Instructions to follow
Say how many lines include "import", with no words around the number.

Input
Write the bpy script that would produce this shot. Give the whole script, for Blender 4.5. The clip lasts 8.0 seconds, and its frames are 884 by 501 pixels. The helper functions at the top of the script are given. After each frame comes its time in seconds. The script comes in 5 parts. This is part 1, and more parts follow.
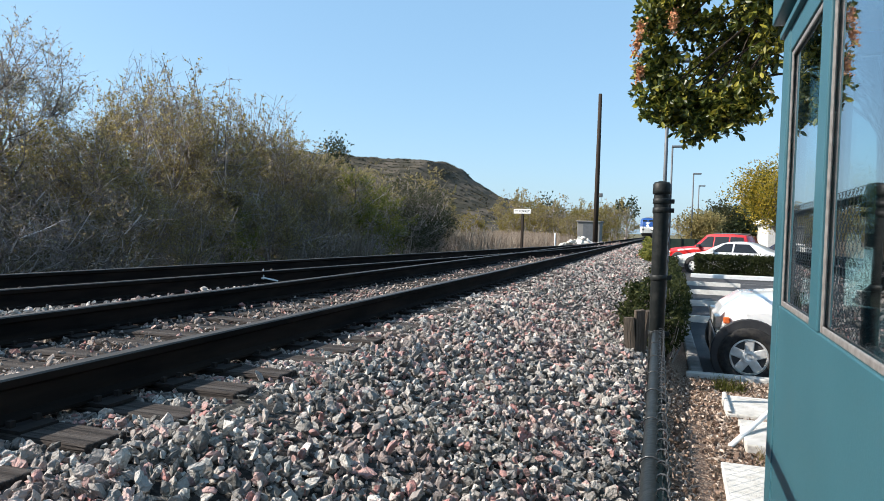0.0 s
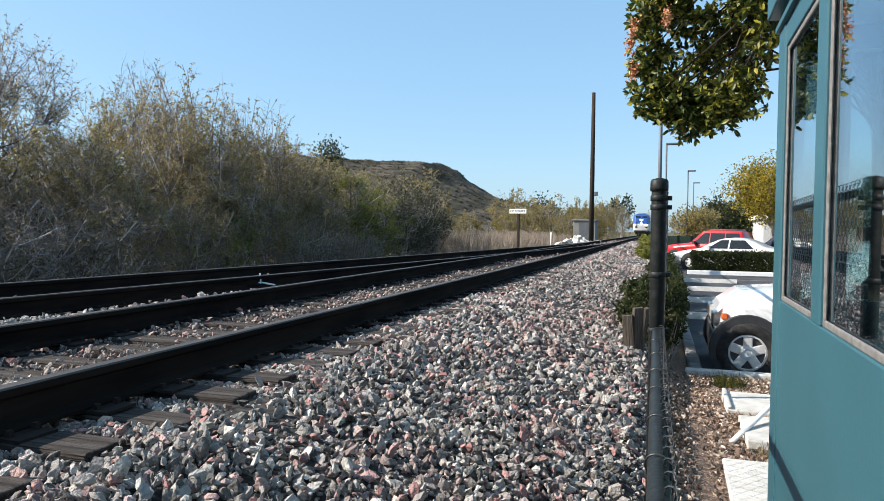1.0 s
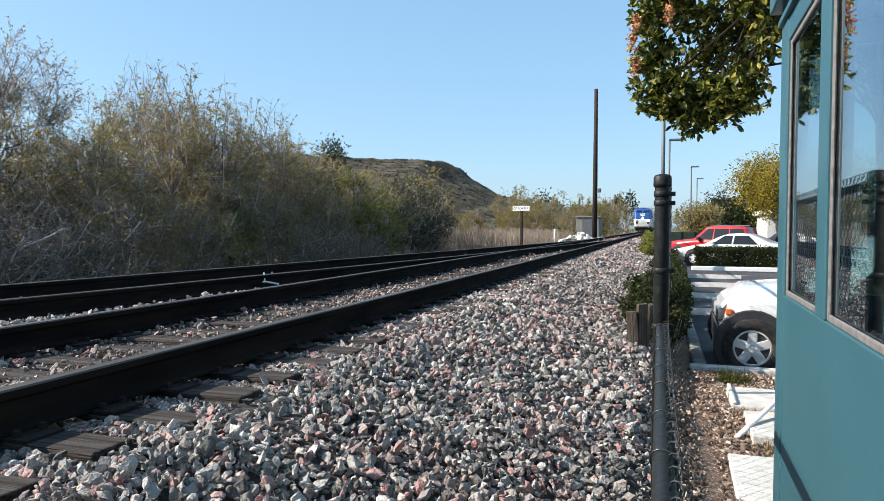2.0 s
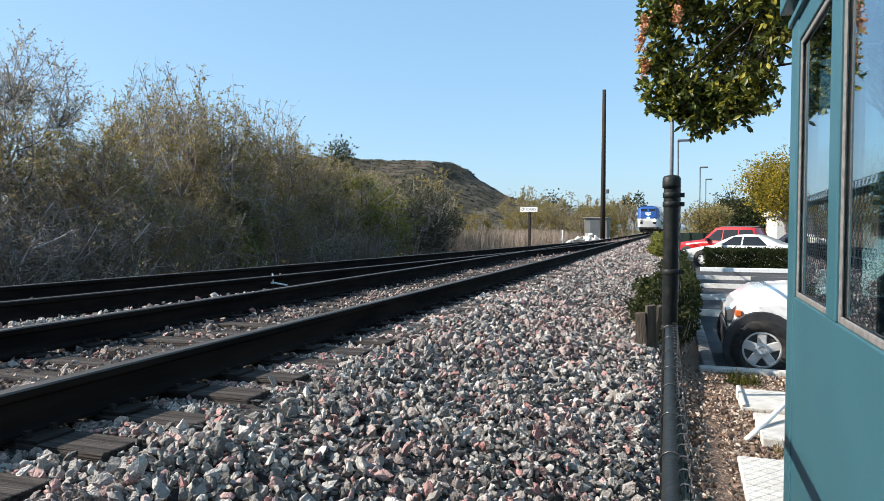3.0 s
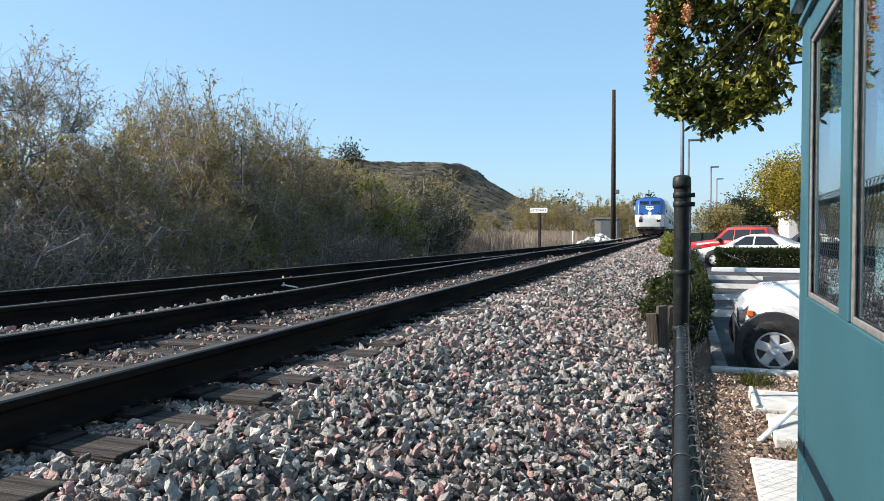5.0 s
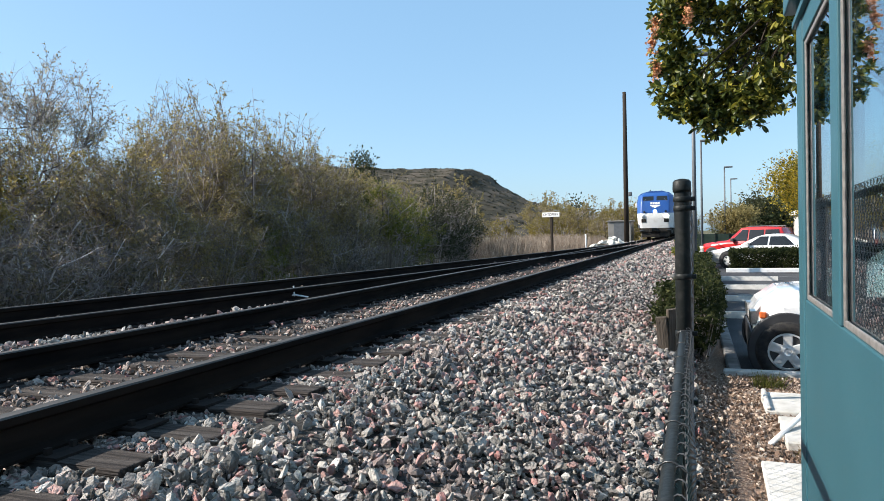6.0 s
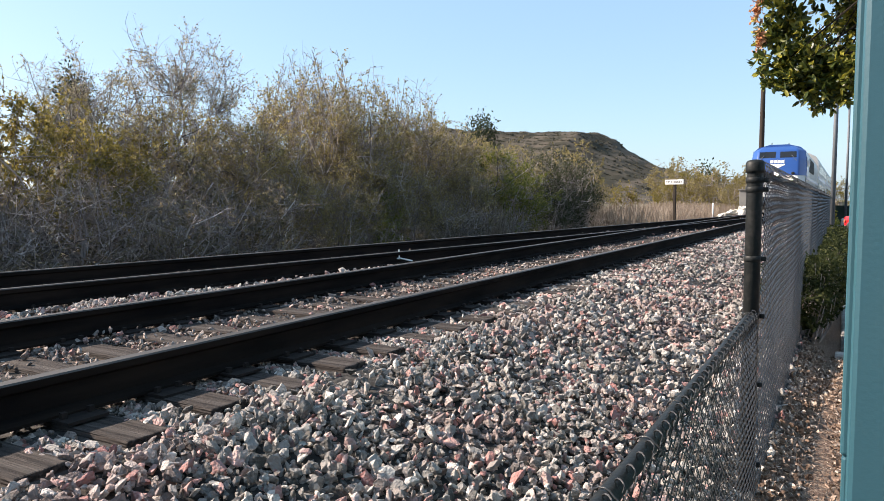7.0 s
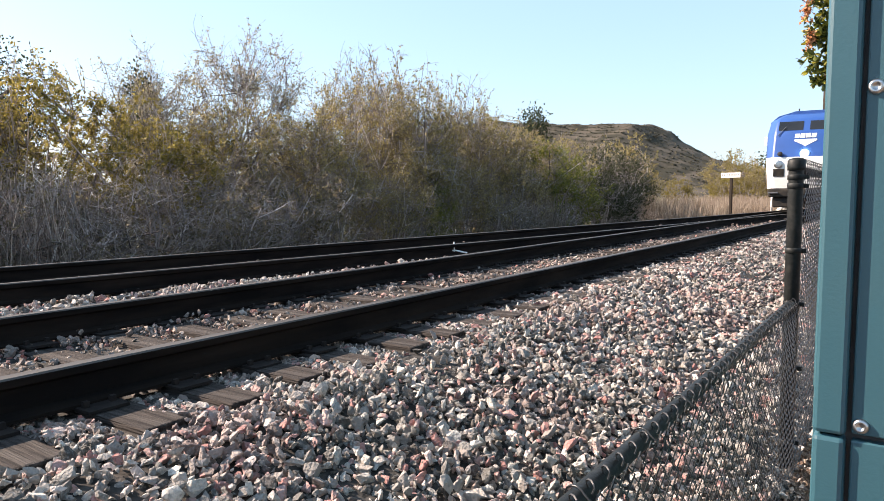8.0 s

---

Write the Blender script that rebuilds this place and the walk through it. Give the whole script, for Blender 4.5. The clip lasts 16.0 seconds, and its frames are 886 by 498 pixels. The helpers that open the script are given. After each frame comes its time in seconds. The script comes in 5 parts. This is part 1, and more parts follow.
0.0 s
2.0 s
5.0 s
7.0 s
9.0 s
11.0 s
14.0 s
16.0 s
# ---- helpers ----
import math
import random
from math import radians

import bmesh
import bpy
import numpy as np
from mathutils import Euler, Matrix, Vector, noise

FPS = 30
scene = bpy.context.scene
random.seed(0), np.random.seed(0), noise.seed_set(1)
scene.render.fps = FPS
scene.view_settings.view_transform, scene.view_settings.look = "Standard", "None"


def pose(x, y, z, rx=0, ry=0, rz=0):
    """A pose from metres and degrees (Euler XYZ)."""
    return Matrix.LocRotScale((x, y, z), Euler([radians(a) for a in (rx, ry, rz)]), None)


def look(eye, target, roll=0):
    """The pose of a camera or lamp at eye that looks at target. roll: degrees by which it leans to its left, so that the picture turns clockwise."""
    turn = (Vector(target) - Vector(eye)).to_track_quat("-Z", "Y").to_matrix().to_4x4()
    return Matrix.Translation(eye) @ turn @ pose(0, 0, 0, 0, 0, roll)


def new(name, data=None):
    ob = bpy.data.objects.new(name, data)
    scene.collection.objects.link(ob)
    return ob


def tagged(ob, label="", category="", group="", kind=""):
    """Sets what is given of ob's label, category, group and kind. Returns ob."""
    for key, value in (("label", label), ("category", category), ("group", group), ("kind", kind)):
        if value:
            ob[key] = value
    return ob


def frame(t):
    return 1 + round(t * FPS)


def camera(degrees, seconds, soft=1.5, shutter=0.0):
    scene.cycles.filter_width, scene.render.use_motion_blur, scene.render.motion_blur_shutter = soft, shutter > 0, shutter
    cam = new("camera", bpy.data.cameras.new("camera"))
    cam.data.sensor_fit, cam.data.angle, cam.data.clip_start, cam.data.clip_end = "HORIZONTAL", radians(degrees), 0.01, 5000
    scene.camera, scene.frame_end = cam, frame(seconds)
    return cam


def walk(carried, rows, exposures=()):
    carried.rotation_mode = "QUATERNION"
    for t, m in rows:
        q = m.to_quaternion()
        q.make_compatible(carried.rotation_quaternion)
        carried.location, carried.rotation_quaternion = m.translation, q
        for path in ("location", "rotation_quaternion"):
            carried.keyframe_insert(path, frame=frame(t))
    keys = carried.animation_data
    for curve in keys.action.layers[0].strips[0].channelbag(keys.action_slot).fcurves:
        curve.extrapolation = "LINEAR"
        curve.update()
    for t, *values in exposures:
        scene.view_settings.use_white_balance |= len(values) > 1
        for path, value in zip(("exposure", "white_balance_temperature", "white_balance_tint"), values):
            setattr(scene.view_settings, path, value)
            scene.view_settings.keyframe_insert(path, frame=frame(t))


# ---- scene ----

Solution to this problem
7